Satellite data is often associated with weather forecasts or spectacular images of Earth from space. In Cynergy4MIE, we are using it in a more practical way: to detect changes on the ground after an earthquake and turn them into information that can support faster, smarter responses. Our work focuses on post-earthquake scene analysis for search-and-rescue operations, using satellite radar to provide a rapid wide-area view of where the strongest impacts may have occurred.
When an earthquake strikes, one of the biggest challenges is understanding the scale of the damage as quickly as possible. Roads may be blocked, buildings may be unsafe, and the affected area can be far too large for emergency teams to assess immediately on the ground. In these situations, having a fast and reliable overview can make a real difference.
This is where satellite radar comes in. Unlike ordinary optical imagery, radar can work day and night and is much less affected by clouds or bad weather. That makes it especially valuable in the first hours and days after a disaster, when time matters most and on-the-ground information may still be limited. In Cynergy4MIE, we use Sentinel-1 satellite data collected before and after an earthquake to detect places where the radar signal has changed significantly, which can point to surface disruption or structural damage.

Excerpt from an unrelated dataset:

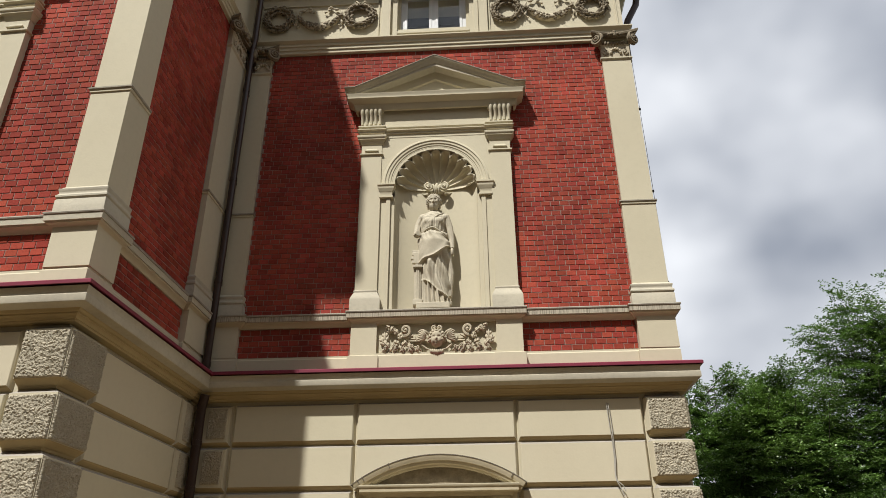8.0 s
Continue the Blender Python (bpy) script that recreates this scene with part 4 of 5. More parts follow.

Our approach has been explored using real earthquake cases in Türkiye, including the 2023 Gaziantep earthquake and the 2025 Balikesir-Sindirgi earthquake. By comparing radar observations from before and after these events, we can create disruption maps that highlight zones likely to have been strongly affected. These maps are not meant to replace field teams. Instead, they provide an early screening layer that helps responders understand where closer inspection may be needed first.
That idea is central to our contribution in Cynergy4MIE. The satellite view provides the wide-area overview, while downstream systems can use that information for mission planning, local inspection, and more detailed mapping. In practice, this means satellite-derived hotspot maps can help guide where autonomous systems or rescue teams should be deployed, making emergency response more targeted and more efficient. The project architecture describes this flow clearly: from satellite-based screening to mission prioritization and then to localized exploration on the ground.
The results so far are encouraging. They show that Sentinel-1 radar data can rapidly outline zones of seismic impact and support post-earthquake response mapping. They also show that timing and viewing direction matter: later post-event images can sometimes provide more stable damage signatures, and different satellite geometries may reveal damage differently depending on the layout of the city and the orientation of terrain and buildings. These are important lessons for improving how such methods can be used in future emergency situations.
What makes this work exciting is not only the technology itself, but what it enables. In an emergency, better situational awareness can support faster decisions, better allocation of resources, and safer deployment of people and autonomous systems. By combining space-based observations with ground-level exploration, Cynergy4MIE is contributing to a more connected, practical, and proactive approach to disaster response.